Supporters were asked an open question about a potential regulator, with no limit on how many things or how much space they could use to respond to: ‘Is there anything in particular you would like to see an independent regulator focus on in regards to club ownership?’

Almost 6,800 fans used between a few sentences and many hundreds of words to share myriad ideas, with some 20 topics cited, unprompted, by one per cent or more of respondents. 

The most common issue was financial fair play, with almost 12 per cent of fans wanting FFP to be ‘properly enforced’ or ‘better policed’ or ‘made meaningful with cheating actually punished’. 

Domestic FFP, in both the Premier League and EFL, effectively tries to limit how much money a club can spend over and above what they legitimately earn. In layman’s terms, it should in theory clamp down on ‘financial doping’.

The UK government criticised Manchester City’s Sheikh Mansour for meeting Syria’s president

The second most requested power for a regulator was variations on ‘a more robust fit and proper person test’ (almost eight per cent of fans), followed by variations of ‘independent monitoring of sponsorships at market rate’ (over seven per cent).

There is a widespread perception that some clubs benefit from ‘mates rates’ sponsorship deals with linked entities or parties that would not be happening if they were genuine arms-length deals.

The fourth most pressing issue was debt, with six per cent of fans wanting some kind of instrument to prevent clubs becoming dangerously indebted, for whatever reason. Crouch’s report suggests real-time monitoring of club finances could be introduced, which could help address this.

Almost six per cent of respondents want a regulator to introduce a specific human rights and/or ethics element in any ownership test for a new buyer. More than five and a half per cent of fans cited a desire for a salary cap or some other kind of wage control, such as a luxury tax, to attempt to level the playing field.

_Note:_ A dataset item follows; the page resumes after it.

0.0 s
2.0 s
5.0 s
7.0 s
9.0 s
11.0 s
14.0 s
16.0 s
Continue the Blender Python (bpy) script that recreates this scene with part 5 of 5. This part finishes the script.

Almost one in 20 fans specified that a regulator should have powers to address the issue of ‘sports-washing’, or in other words prevent any entity from owning a club if there is evidence they are doing so to polish an otherwise tawdry image. 

Tracey Crouch’s independent fan-led review of football governance recommended a regulator

This is likely to be highly problematic if not outright impossible to envisage, not least when the Government are happy political bedfellows with all manner of dubious and war-mongering countries.

Mandatory fan involvement on club boards is wanted by nearly five per cent of respondents, as is fan consultation on issues related to stadium moves or renaming. Fairer financial distribution is wanted by four per cent, and a regulator-controlled mechanism to encourage German-style 50+1 ownership models cited by three per cent.

Among hundreds of other things supporters want a regulator to tackle are limits on cash withdrawals by owners from clubs; ticket price caps; bans on gambling and crypto products; protections to stop stadiums being sold; a ban on the stockpiling of players outside the first-team squad and a cap on agents’ fees spent by each club each season.